* _EXERCISE PROMPT_
With the pictures left out, copy the listing below exactly.

= = =

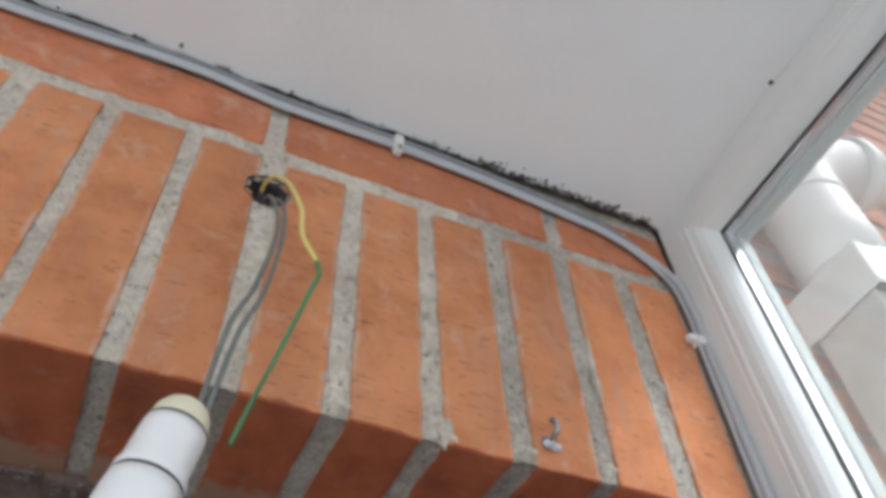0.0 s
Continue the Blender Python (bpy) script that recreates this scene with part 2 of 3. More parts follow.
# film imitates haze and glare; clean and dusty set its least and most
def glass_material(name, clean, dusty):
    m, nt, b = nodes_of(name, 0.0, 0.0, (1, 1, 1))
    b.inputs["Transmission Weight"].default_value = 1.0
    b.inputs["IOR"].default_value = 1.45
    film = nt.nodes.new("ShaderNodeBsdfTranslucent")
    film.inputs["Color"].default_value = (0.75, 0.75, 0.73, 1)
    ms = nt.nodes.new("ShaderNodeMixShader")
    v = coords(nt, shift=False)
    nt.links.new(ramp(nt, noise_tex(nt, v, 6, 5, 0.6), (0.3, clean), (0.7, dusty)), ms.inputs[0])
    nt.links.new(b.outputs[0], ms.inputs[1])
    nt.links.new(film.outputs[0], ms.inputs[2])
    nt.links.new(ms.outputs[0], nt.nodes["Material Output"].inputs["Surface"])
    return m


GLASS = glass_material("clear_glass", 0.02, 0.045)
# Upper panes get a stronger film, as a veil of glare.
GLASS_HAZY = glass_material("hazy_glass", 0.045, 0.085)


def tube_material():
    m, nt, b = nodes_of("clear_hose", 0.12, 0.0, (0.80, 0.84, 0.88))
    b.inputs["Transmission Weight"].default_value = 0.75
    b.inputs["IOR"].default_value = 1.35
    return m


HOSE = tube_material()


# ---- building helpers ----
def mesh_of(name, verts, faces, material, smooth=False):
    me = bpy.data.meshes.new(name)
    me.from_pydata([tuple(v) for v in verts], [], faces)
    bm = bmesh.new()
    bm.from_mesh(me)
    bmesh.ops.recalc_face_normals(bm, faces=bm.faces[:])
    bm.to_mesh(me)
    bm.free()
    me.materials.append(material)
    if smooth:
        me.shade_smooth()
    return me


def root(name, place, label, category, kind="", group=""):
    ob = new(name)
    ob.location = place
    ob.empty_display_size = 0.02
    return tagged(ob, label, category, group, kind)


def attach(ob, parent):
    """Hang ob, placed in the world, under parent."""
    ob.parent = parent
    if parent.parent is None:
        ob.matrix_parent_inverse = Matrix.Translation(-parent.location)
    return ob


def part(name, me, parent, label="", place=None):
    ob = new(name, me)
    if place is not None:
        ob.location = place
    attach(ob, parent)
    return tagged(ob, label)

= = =

* _FULL RESPONSE_
0.0 s
Continue the Blender Python (bpy) script that recreates this scene with part 2 of 3. More parts follow.
# film imitates haze and glare; clean and dusty set its least and most
def glass_material(name, clean, dusty):
    m, nt, b = nodes_of(name, 0.0, 0.0, (1, 1, 1))
    b.inputs["Transmission Weight"].default_value = 1.0
    b.inputs["IOR"].default_value = 1.45
    film = nt.nodes.new("ShaderNodeBsdfTranslucent")
    film.inputs["Color"].default_value = (0.75, 0.75, 0.73, 1)
    ms = nt.nodes.new("ShaderNodeMixShader")
    v = coords(nt, shift=False)
    nt.links.new(ramp(nt, noise_tex(nt, v, 6, 5, 0.6), (0.3, clean), (0.7, dusty)), ms.inputs[0])
    nt.links.new(b.outputs[0], ms.inputs[1])
    nt.links.new(film.outputs[0], ms.inputs[2])
    nt.links.new(ms.outputs[0], nt.nodes["Material Output"].inputs["Surface"])
    return m


GLASS = glass_material("clear_glass", 0.02, 0.045)
# Upper panes get a stronger film, as a veil of glare.
GLASS_HAZY = glass_material("hazy_glass", 0.045, 0.085)


def tube_material():
    m, nt, b = nodes_of("clear_hose", 0.12, 0.0, (0.80, 0.84, 0.88))
    b.inputs["Transmission Weight"].default_value = 0.75
    b.inputs["IOR"].default_value = 1.35
    return m


HOSE = tube_material()


# ---- building helpers ----
def mesh_of(name, verts, faces, material, smooth=False):
    me = bpy.data.meshes.new(name)
    me.from_pydata([tuple(v) for v in verts], [], faces)
    bm = bmesh.new()
    bm.from_mesh(me)
    bmesh.ops.recalc_face_normals(bm, faces=bm.faces[:])
    bm.to_mesh(me)
    bm.free()
    me.materials.append(material)
    if smooth:
        me.shade_smooth()
    return me


def root(name, place, label, category, kind="", group=""):
    ob = new(name)
    ob.location = place
    ob.empty_display_size = 0.02
    return tagged(ob, label, category, group, kind)


def attach(ob, parent):
    """Hang ob, placed in the world, under parent."""
    ob.parent = parent
    if parent.parent is None:
        ob.matrix_parent_inverse = Matrix.Translation(-parent.location)
    return ob


def part(name, me, parent, label="", place=None):
    ob = new(name, me)
    if place is not None:
        ob.location = place
    attach(ob, parent)
    return tagged(ob, label)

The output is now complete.